Task to carry out: From the listing that follows, output everything exactly except the pictures.

::::::

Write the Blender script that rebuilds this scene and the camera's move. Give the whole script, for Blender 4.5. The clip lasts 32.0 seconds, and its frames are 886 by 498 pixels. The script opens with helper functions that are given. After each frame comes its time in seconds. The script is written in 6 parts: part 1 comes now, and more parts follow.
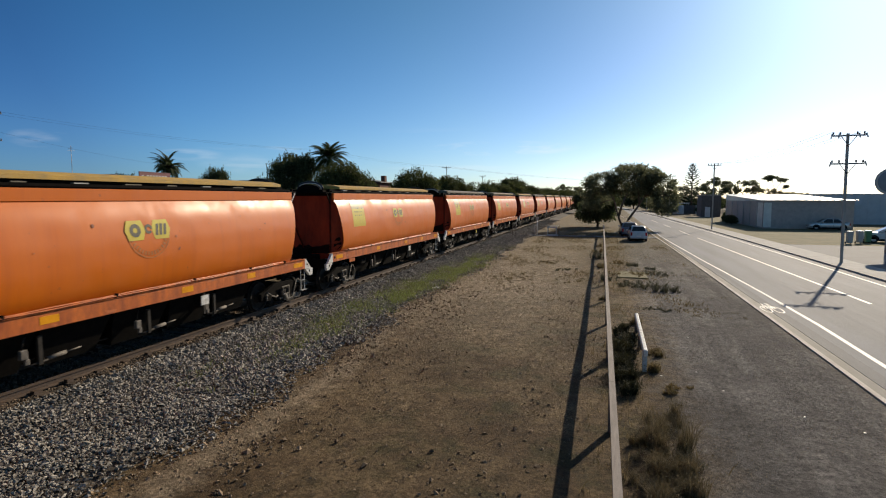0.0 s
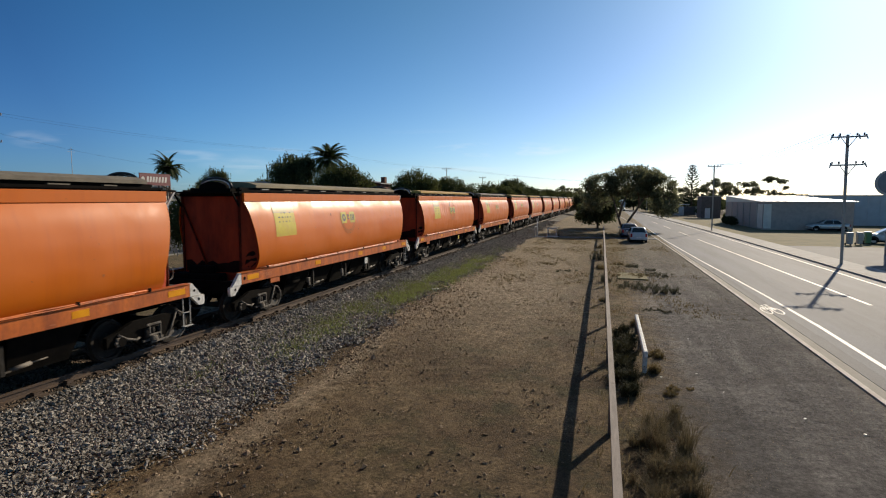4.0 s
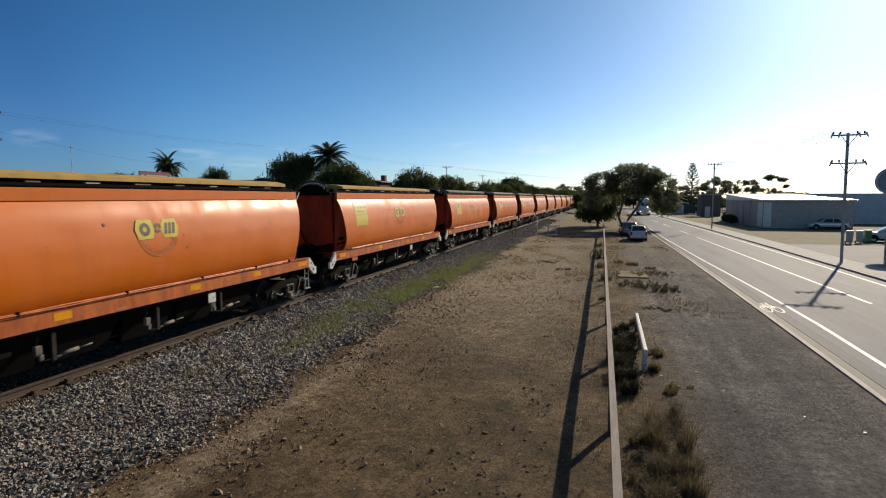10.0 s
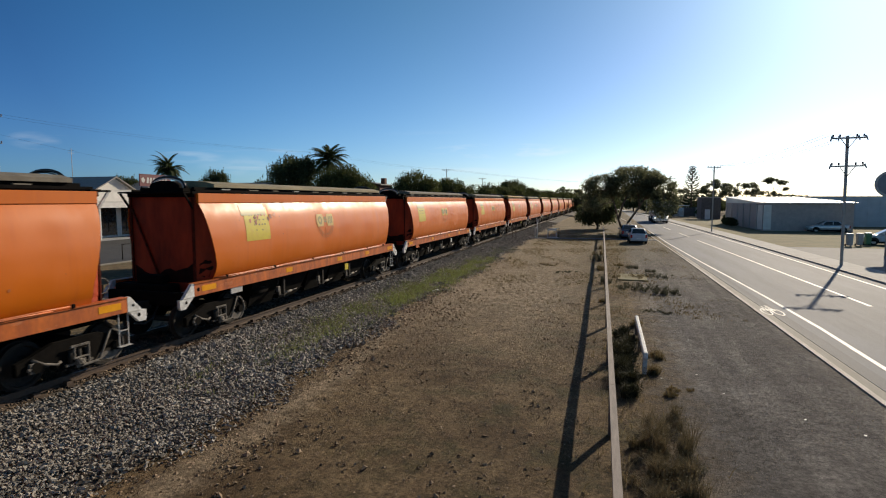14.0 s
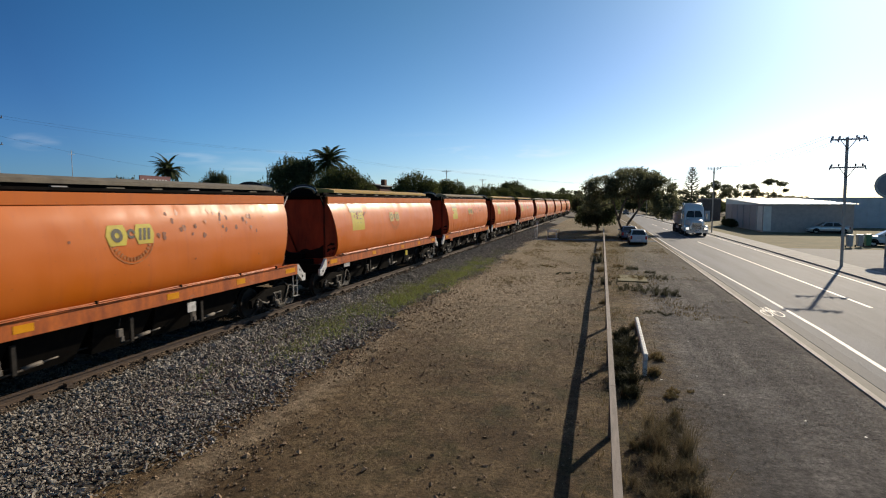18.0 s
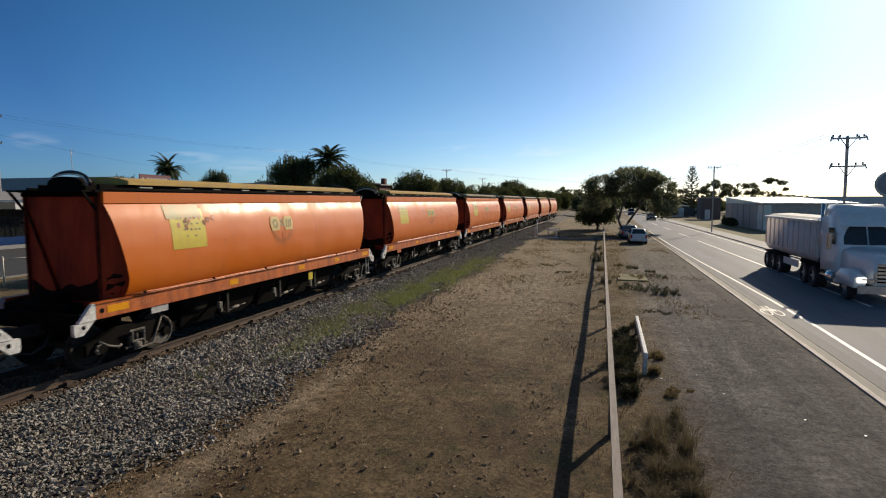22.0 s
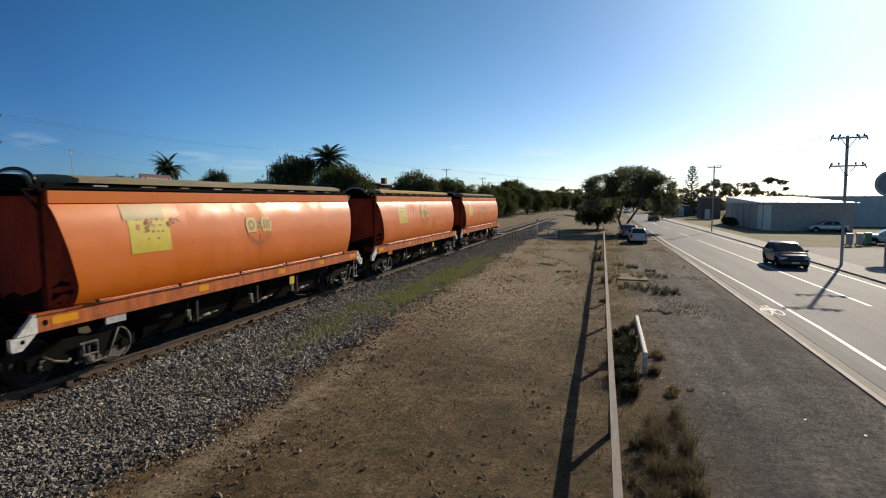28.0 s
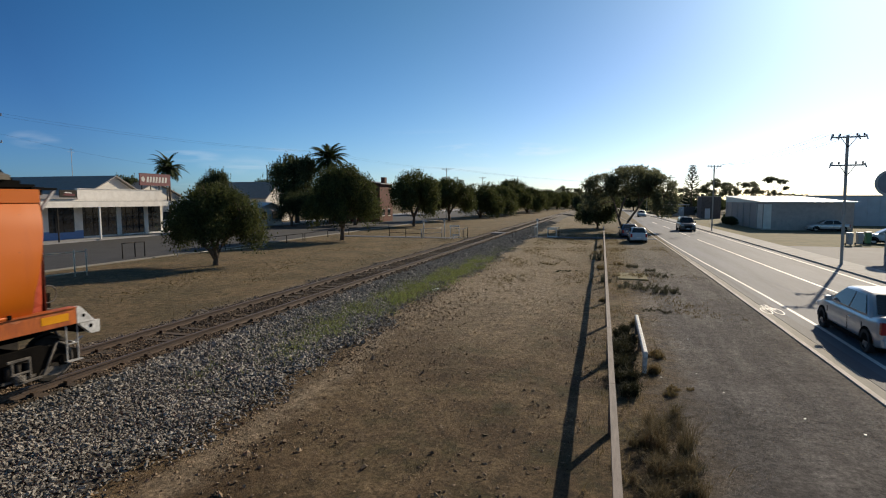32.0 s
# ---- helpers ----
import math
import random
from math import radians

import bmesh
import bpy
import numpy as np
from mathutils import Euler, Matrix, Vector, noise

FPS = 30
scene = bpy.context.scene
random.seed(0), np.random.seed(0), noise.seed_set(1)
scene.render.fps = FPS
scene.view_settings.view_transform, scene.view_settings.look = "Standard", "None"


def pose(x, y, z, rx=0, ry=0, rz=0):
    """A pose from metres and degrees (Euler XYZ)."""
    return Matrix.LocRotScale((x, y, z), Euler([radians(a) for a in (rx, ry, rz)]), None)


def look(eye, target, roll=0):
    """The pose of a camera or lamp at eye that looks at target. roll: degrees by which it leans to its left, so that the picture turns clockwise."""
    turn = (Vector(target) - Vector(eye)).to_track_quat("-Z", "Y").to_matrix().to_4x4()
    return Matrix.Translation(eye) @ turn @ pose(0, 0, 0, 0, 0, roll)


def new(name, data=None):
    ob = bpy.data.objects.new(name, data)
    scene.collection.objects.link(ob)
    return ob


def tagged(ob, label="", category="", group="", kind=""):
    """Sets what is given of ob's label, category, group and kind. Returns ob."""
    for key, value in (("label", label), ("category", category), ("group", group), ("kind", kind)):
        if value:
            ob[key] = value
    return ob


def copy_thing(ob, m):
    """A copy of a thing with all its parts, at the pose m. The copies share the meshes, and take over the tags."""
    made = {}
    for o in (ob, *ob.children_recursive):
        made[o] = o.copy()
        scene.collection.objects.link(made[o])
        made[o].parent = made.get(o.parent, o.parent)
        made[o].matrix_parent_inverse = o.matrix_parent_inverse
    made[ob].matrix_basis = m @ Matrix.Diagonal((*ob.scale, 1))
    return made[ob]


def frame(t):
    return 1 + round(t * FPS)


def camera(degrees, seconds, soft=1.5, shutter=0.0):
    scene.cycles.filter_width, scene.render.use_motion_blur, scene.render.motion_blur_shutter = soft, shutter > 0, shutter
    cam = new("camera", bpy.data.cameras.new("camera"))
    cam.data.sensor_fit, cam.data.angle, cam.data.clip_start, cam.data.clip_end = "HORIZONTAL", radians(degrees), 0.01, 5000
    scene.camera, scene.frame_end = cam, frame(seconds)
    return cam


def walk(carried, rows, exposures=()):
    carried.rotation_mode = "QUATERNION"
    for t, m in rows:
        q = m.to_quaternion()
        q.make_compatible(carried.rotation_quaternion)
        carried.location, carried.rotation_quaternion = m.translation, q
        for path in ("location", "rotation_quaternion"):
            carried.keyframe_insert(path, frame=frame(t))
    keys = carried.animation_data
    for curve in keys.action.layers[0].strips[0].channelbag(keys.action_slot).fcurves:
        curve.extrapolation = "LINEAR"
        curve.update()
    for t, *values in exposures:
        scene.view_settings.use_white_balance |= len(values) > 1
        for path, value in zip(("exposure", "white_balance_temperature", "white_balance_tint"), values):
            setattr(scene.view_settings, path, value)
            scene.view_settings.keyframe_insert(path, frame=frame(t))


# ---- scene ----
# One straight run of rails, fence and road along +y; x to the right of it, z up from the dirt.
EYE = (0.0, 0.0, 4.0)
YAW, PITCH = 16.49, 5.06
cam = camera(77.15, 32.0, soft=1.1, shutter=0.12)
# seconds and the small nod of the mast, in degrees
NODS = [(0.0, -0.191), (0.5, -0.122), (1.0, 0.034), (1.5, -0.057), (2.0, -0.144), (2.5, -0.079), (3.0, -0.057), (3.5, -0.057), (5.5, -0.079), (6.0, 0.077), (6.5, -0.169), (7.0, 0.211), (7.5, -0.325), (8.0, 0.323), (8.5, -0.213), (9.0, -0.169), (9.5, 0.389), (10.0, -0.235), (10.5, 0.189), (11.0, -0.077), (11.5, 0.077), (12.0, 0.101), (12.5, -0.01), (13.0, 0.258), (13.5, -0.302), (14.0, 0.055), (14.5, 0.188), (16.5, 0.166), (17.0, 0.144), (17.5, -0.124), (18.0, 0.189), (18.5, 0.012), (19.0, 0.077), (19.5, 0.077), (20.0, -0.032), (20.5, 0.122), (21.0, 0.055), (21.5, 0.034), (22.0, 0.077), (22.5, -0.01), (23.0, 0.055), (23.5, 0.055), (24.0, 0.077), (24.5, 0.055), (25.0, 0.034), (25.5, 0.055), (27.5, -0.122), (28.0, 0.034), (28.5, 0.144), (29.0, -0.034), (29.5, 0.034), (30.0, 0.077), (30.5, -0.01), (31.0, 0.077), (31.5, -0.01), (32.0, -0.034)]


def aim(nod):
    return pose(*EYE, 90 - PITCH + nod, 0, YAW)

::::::

Response:
Write the Blender script that rebuilds this scene and the camera's move. Give the whole script, for Blender 4.5. The clip lasts 32.0 seconds, and its frames are 886 by 498 pixels. The script opens with helper functions that are given. After each frame comes its time in seconds. The script is written in 6 parts: part 1 comes now, and more parts follow.
0.0 s
4.0 s
10.0 s
14.0 s
18.0 s
22.0 s
28.0 s
32.0 s
# ---- helpers ----
import math
import random
from math import radians

import bmesh
import bpy
import numpy as np
from mathutils import Euler, Matrix, Vector, noise

FPS = 30
scene = bpy.context.scene
random.seed(0), np.random.seed(0), noise.seed_set(1)
scene.render.fps = FPS
scene.view_settings.view_transform, scene.view_settings.look = "Standard", "None"


def pose(x, y, z, rx=0, ry=0, rz=0):
    """A pose from metres and degrees (Euler XYZ)."""
    return Matrix.LocRotScale((x, y, z), Euler([radians(a) for a in (rx, ry, rz)]), None)


def look(eye, target, roll=0):
    """The pose of a camera or lamp at eye that looks at target. roll: degrees by which it leans to its left, so that the picture turns clockwise."""
    turn = (Vector(target) - Vector(eye)).to_track_quat("-Z", "Y").to_matrix().to_4x4()
    return Matrix.Translation(eye) @ turn @ pose(0, 0, 0, 0, 0, roll)


def new(name, data=None):
    ob = bpy.data.objects.new(name, data)
    scene.collection.objects.link(ob)
    return ob


def tagged(ob, label="", category="", group="", kind=""):
    """Sets what is given of ob's label, category, group and kind. Returns ob."""
    for key, value in (("label", label), ("category", category), ("group", group), ("kind", kind)):
        if value:
            ob[key] = value
    return ob


def copy_thing(ob, m):
    """A copy of a thing with all its parts, at the pose m. The copies share the meshes, and take over the tags."""
    made = {}
    for o in (ob, *ob.children_recursive):
        made[o] = o.copy()
        scene.collection.objects.link(made[o])
        made[o].parent = made.get(o.parent, o.parent)
        made[o].matrix_parent_inverse = o.matrix_parent_inverse
    made[ob].matrix_basis = m @ Matrix.Diagonal((*ob.scale, 1))
    return made[ob]


def frame(t):
    return 1 + round(t * FPS)


def camera(degrees, seconds, soft=1.5, shutter=0.0):
    scene.cycles.filter_width, scene.render.use_motion_blur, scene.render.motion_blur_shutter = soft, shutter > 0, shutter
    cam = new("camera", bpy.data.cameras.new("camera"))
    cam.data.sensor_fit, cam.data.angle, cam.data.clip_start, cam.data.clip_end = "HORIZONTAL", radians(degrees), 0.01, 5000
    scene.camera, scene.frame_end = cam, frame(seconds)
    return cam


def walk(carried, rows, exposures=()):
    carried.rotation_mode = "QUATERNION"
    for t, m in rows:
        q = m.to_quaternion()
        q.make_compatible(carried.rotation_quaternion)
        carried.location, carried.rotation_quaternion = m.translation, q
        for path in ("location", "rotation_quaternion"):
            carried.keyframe_insert(path, frame=frame(t))
    keys = carried.animation_data
    for curve in keys.action.layers[0].strips[0].channelbag(keys.action_slot).fcurves:
        curve.extrapolation = "LINEAR"
        curve.update()
    for t, *values in exposures:
        scene.view_settings.use_white_balance |= len(values) > 1
        for path, value in zip(("exposure", "white_balance_temperature", "white_balance_tint"), values):
            setattr(scene.view_settings, path, value)
            scene.view_settings.keyframe_insert(path, frame=frame(t))


# ---- scene ----
# One straight run of rails, fence and road along +y; x to the right of it, z up from the dirt.
EYE = (0.0, 0.0, 4.0)
YAW, PITCH = 16.49, 5.06
cam = camera(77.15, 32.0, soft=1.1, shutter=0.12)
# seconds and the small nod of the mast, in degrees
NODS = [(0.0, -0.191), (0.5, -0.122), (1.0, 0.034), (1.5, -0.057), (2.0, -0.144), (2.5, -0.079), (3.0, -0.057), (3.5, -0.057), (5.5, -0.079), (6.0, 0.077), (6.5, -0.169), (7.0, 0.211), (7.5, -0.325), (8.0, 0.323), (8.5, -0.213), (9.0, -0.169), (9.5, 0.389), (10.0, -0.235), (10.5, 0.189), (11.0, -0.077), (11.5, 0.077), (12.0, 0.101), (12.5, -0.01), (13.0, 0.258), (13.5, -0.302), (14.0, 0.055), (14.5, 0.188), (16.5, 0.166), (17.0, 0.144), (17.5, -0.124), (18.0, 0.189), (18.5, 0.012), (19.0, 0.077), (19.5, 0.077), (20.0, -0.032), (20.5, 0.122), (21.0, 0.055), (21.5, 0.034), (22.0, 0.077), (22.5, -0.01), (23.0, 0.055), (23.5, 0.055), (24.0, 0.077), (24.5, 0.055), (25.0, 0.034), (25.5, 0.055), (27.5, -0.122), (28.0, 0.034), (28.5, 0.144), (29.0, -0.034), (29.5, 0.034), (30.0, 0.077), (30.5, -0.01), (31.0, 0.077), (31.5, -0.01), (32.0, -0.034)]


def aim(nod):
    return pose(*EYE, 90 - PITCH + nod, 0, YAW)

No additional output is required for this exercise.